A widower, with a little help from his cold-hearted new wife, has fallen under the spell of Elias Fitcher, an apocalyptic preacher who predicts the world will end within the year. Packing up all his earthly belongings, and his three daughters — romantic Vernelia, neurotic Amy, and practical, skeptical Kate — he and his wife move to a tiny village in upstate New York to await the end of days. There, the charming, charismatic, and utterly horrifying Fitcher takes a shine to Vernelia, and sweeps her off her feet in a whirlwind courtship.
It says on the very cover that it’s a Bluebeard story, so I’m not spoiling much to say that Vernelia goes mysteriously missing, and Fitcher then marries Amy. When Amy, too, vanishes, it’s up to Kate to find out what has happened and stop Fitcher’s horrible spree. There’s a storm brewing, of course, and the plot goes from atmospherically creepy to nail-biting as the storm rises to fever-pitch. I could have sworn I heard thunder when I discovered Kate’s middle name, when she stood up to him as no one had previously done, when she raced against time to stop him from adding her to his collection. Does she survive? Read and see.

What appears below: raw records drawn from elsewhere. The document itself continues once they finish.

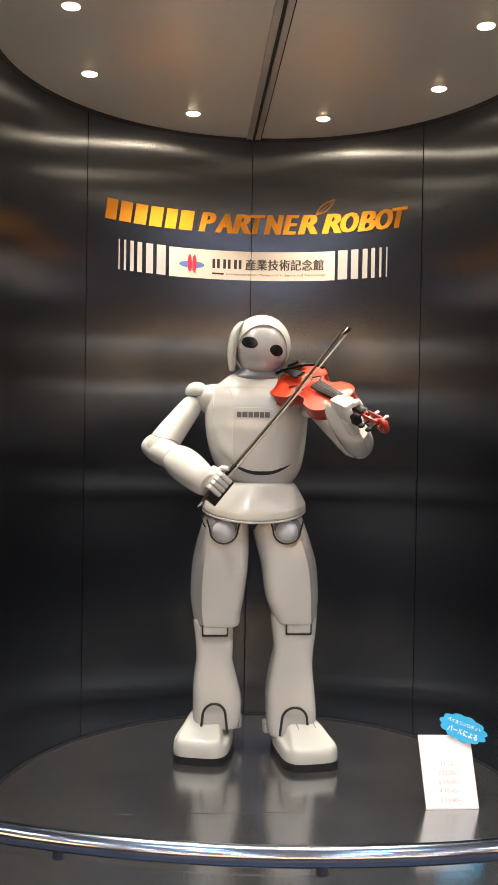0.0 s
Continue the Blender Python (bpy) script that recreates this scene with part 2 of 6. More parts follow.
# ---- the round booth ----
def build_booth():
    """Round wall in curved sheets with seams, ceiling, stage, gallery round about."""
    wall = empty("wall_round")
    tagged(wall, kind="structure")
    seams = [-112, -92, -46.9, 0.0, 46.9, 92, 112]
    for a0, a1 in zip(seams, seams[1:]):
        bm = bmesh.new()
        n = max(4, int((a1 - a0) / 1.5))
        lo, hi = radians(a0) + 0.0022, radians(a1) - 0.0022
        rings = []
        for i in range(n + 1):
            a = lo + (hi - lo) * i / n
            s, c = math.sin(a), math.cos(a)
            rings.append([bm.verts.new((r * s, r * c, z)) for r, z in ((R, 0.004), (R, H + 0.03), (R + 0.03, H + 0.03), (R + 0.03, 0.004))])
        ring_faces(bm, rings)
        finish("wall_panel", bm, STEEL_WALL, wall)
    bm = bmesh.new()
    rings = []
    for i in range(113):
        a = radians(-112 + 2 * i)
        s, c = math.sin(a), math.cos(a)
        rings.append([bm.verts.new((r * s, r * c, z)) for r, z in ((R + 0.006, -0.02), (R + 0.006, H + 0.05), (R + 0.06, H + 0.05), (R + 0.06, -0.02))])
    ring_faces(bm, rings)
    finish("wall_backing", bm, GAP, wall)
    # ceiling disc with a dark shadow gap round its edge
    bm = bmesh.new()
    rr = R - 0.012
    n = 128
    top = [bm.verts.new((rr * math.sin(2 * math.pi * i / n), rr * math.cos(2 * math.pi * i / n), H + 0.03)) for i in range(n)]
    low = [bm.verts.new((rr * math.sin(2 * math.pi * i / n), rr * math.cos(2 * math.pi * i / n), H)) for i in range(n)]
    ring_faces(bm, [low, top])
    tagged(finish("ceiling", bm, CEILING), kind="structure")
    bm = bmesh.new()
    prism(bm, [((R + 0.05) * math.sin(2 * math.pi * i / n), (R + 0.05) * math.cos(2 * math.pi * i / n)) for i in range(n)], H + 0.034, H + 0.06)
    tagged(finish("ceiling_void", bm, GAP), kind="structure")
    # black ring that stands for the shade in the gap at the wall
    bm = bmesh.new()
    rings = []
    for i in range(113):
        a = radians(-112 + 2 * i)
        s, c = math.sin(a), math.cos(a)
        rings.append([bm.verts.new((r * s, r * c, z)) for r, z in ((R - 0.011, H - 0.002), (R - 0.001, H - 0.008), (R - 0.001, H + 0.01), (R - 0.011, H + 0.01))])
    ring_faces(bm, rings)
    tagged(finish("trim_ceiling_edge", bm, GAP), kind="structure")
    # stage: round at the back, bowed front edge under the barrier
    back = [((R - 0.004) * math.sin(radians(a)), (R - 0.004) * math.cos(radians(a))) for a in range(-92, 93, 2)]
    front = [(0.076 + 1.80 * math.sin(radians(a)), 0.745 - 1.80 * math.cos(radians(a))) for a in range(38, -43, -2)]
    bm = bmesh.new()
    prism(bm, back + [(1.3, -0.2)] + front + [(-1.3, -0.2)], -0.5, 0.0)
    tagged(finish("stage_floor", bm, STAGE, smooth=False), kind="structure")
    bm = bmesh.new()
    tube(bm, [on_wall(radians(a), 0.002, 0.003) for a in range(-92, 93, 2)], 0.0045, 6)
    tagged(finish("trim_floor_edge", bm, BLACK), kind="structure")
    bm = bmesh.new()
    box(bm, (-0.81, -0.0758, 0.0002), (0.81, -0.0748, 0.0006))
    tagged(finish("trim_floor_joint", bm, STAGE), kind="structure")
    # gallery round the booth
    for nm, lo, hi, m_ in (("floor_gallery", (-4, -9, -0.54), (4, -0.2, -0.504), GALLERY_FLOOR),
                           ("ceiling_gallery", (-4, -9, 3.0), (4, -0.35, 3.04), CEILING_PAINT),
                           ("wall_south", (-4, -9.1, -0.5), (4, -9, 3.0), PAINT),
                           ("wall_west", (-4.1, -9, -0.5), (-4, -0.3, 3.0), PAINT),
                           ("wall_east", (4, -9, -0.5), (4.1, -0.3, 3.0), PAINT),
                           ("wall_north_left", (-4, -0.42, -0.5), (-0.80, -0.30, 3.0), PAINT),
                           ("wall_north_right", (0.80, -0.42, -0.5), (4, -0.30, 3.0), PAINT),
                           ("wall_north_head", (-0.80, -0.46, H + 0.06), (0.80, -0.34, 3.0), PAINT)):
        tagged(finish(nm, box(bmesh.new(), lo, hi), m_, smooth=False), kind="structure")


def track_strip():
    """Metal strip with two raised lips along the middle of the ceiling."""
    ob = empty("ceiling_track", pose(0.003, R - 0.012, 0, 0, 0, -0.1))
    tagged(ob, "grey aluminium strip with raised lips running along the ceiling", "ceiling strip")
    def bar(name, x0, x1, z0, m_):
        finish(name, box(bmesh.new(), (x0, -1.36, z0), (x1, 0, H - 0.0005), 0.0012), m_, ob)
    bar("base_strip", -0.027, -0.006, H - 0.006, ALU)
    bar("base_strip", 0.005, 0.0245, H - 0.006, ALU)
    bar("lip", -0.0105, -0.006, H - 0.0085, ALU)
    bar("lip", 0.005, 0.0085, H - 0.0085, ALU)
    bar("lip", -0.027, -0.0245, H - 0.0075, ALU)
    bar("slot", -0.0058, 0.0048, H - 0.002, GAP)
    bar("slot", 0.0248, 0.0285, H - 0.003, GAP)


def downlight():
    ob = empty("ceiling_downlight", pose(0, 0, 0))
    tagged(ob, "lit round recessed downlight with a bright warm lens", "downlight", "ring of downlights")
    bm = bmesh.new()
    n = 32
    rings = [[bm.verts.new((r * math.cos(2 * math.pi * i / n), r * math.sin(2 * math.pi * i / n), z)) for i in range(n)]
             for r, z in ((0.0225, 0.004), (0.0230, -0.0015), (0.0255, -0.0018), (0.027, -0.001), (0.027, 0.002))]
    ring_faces(bm, rings, caps=False)
    finish("trim_ring", bm, CEILING, ob, "thin bronze ring")
    bm = bmesh.new()
    ball(bm, (0, 0, -0.001), (0.0225, 0.0225, 0.0032), u=32, v=12)
    lens = finish("lens", bm, LAMP_GLOW, ob, "glowing lamp lens")
    lens.visible_shadow = False
    return ob


# unseen lamp assumed from the glints in the rail; doubles as cool fill
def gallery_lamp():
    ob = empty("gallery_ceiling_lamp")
    tagged(ob, "unseen lit square ceiling lamp in a metal frame, assumed from rail glints, cool fill", "ceiling lamp", "gallery lamps")
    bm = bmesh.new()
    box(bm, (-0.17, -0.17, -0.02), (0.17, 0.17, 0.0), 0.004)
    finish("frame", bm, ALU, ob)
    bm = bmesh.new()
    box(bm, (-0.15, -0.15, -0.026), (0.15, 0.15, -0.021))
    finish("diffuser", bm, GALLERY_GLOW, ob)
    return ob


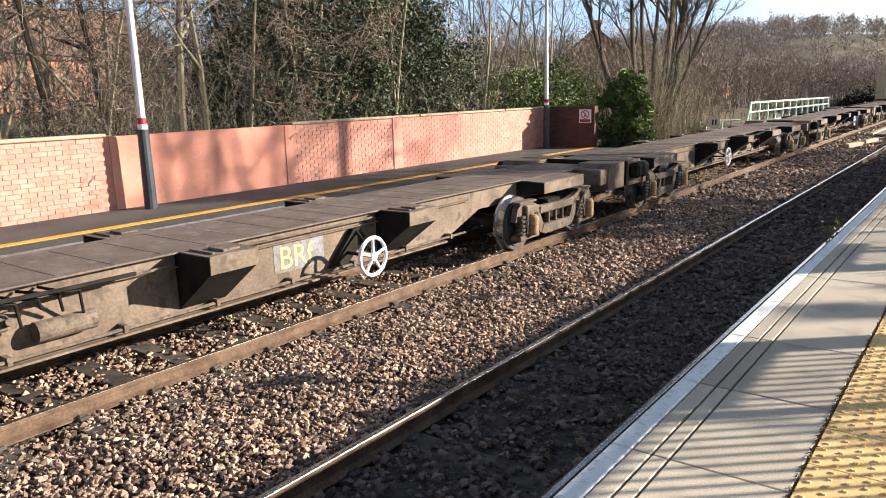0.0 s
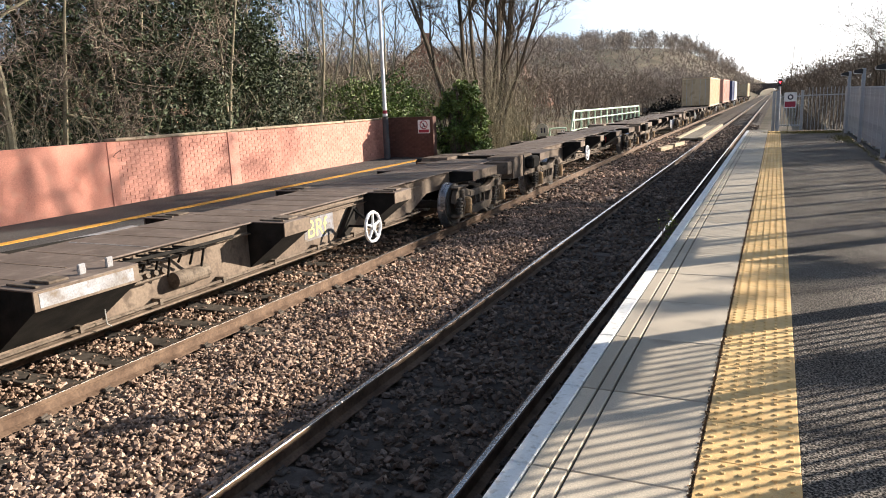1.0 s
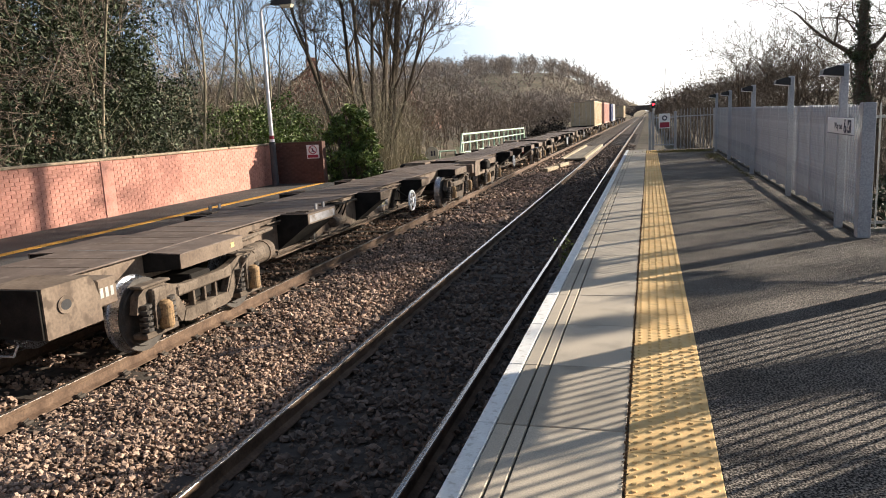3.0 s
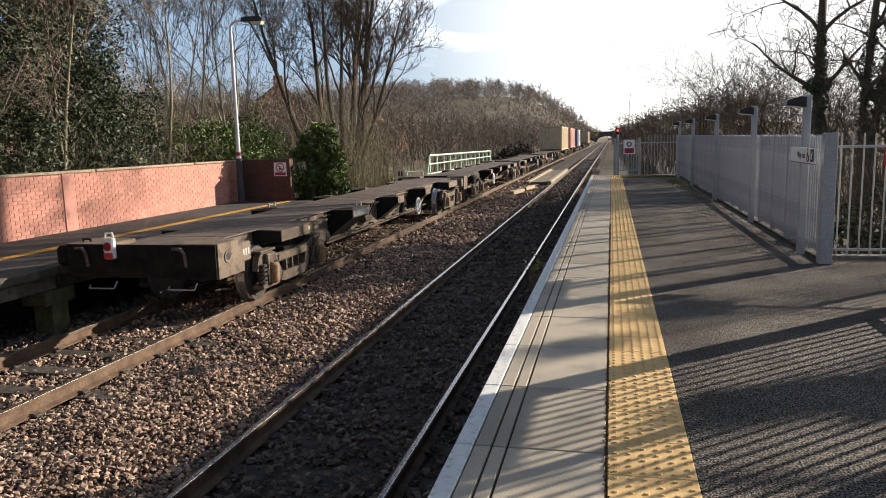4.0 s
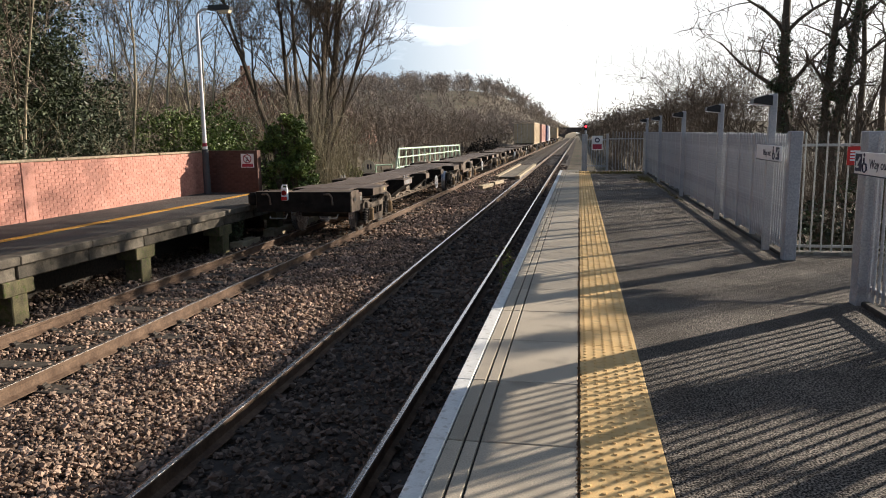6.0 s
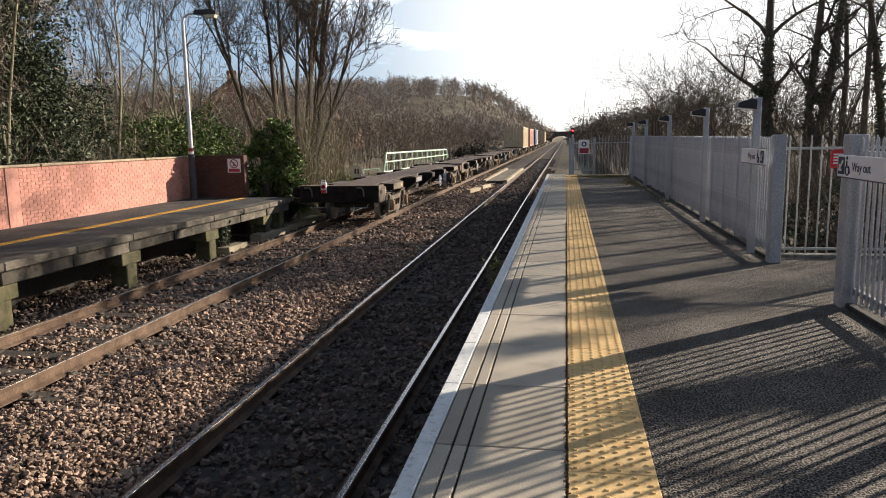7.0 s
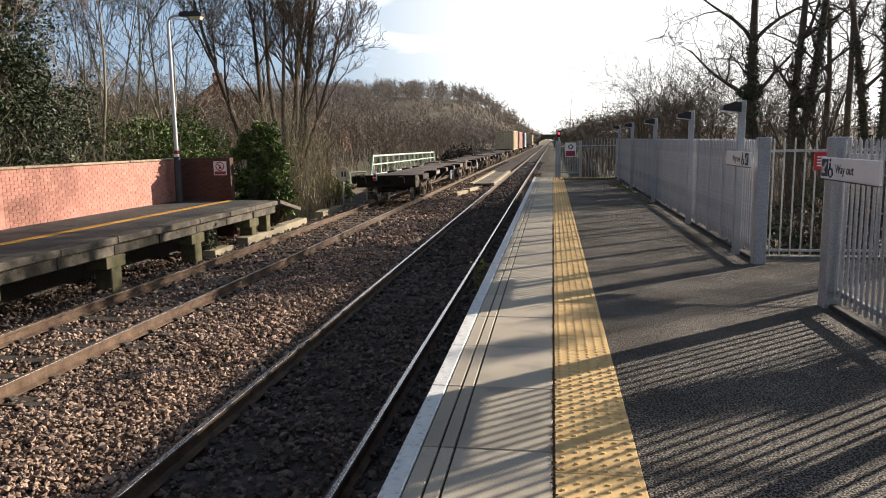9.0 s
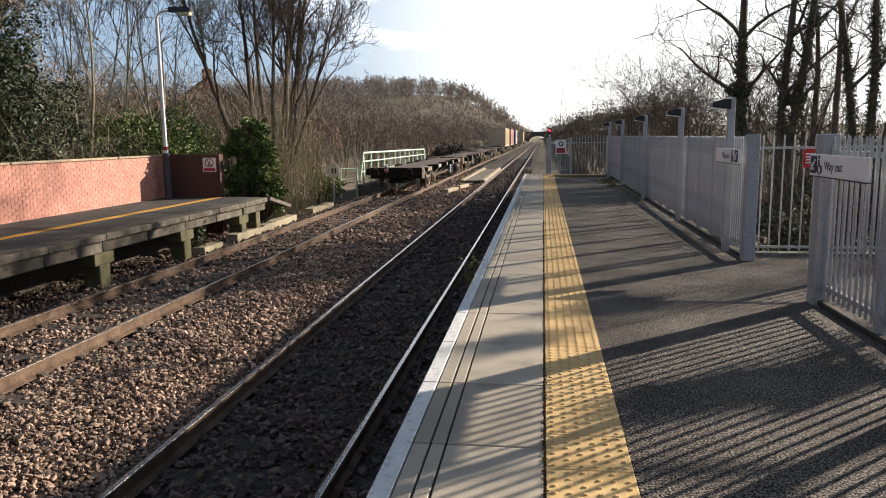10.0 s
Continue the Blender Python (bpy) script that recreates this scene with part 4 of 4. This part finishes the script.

Gregory Frost here gives us an unforgettable rendition of one of our darkest fairy tales, a heroine to root for, and a truly terrifying villain. An added bonus is Terri Windling‘s introduction. Her introductions are always a treat, but she’s getting even better, as evidenced first by the fascinating one for White as Snow, and now by the essay she wrote for this novel. She points out, most interestingly, that Perrault’s famous version blames Bluebeard’s murders on his wives’ curiosity and disobedience, but that the older version give us heroines, like Kate, who save themselves by their willingness to question authority and look for answers.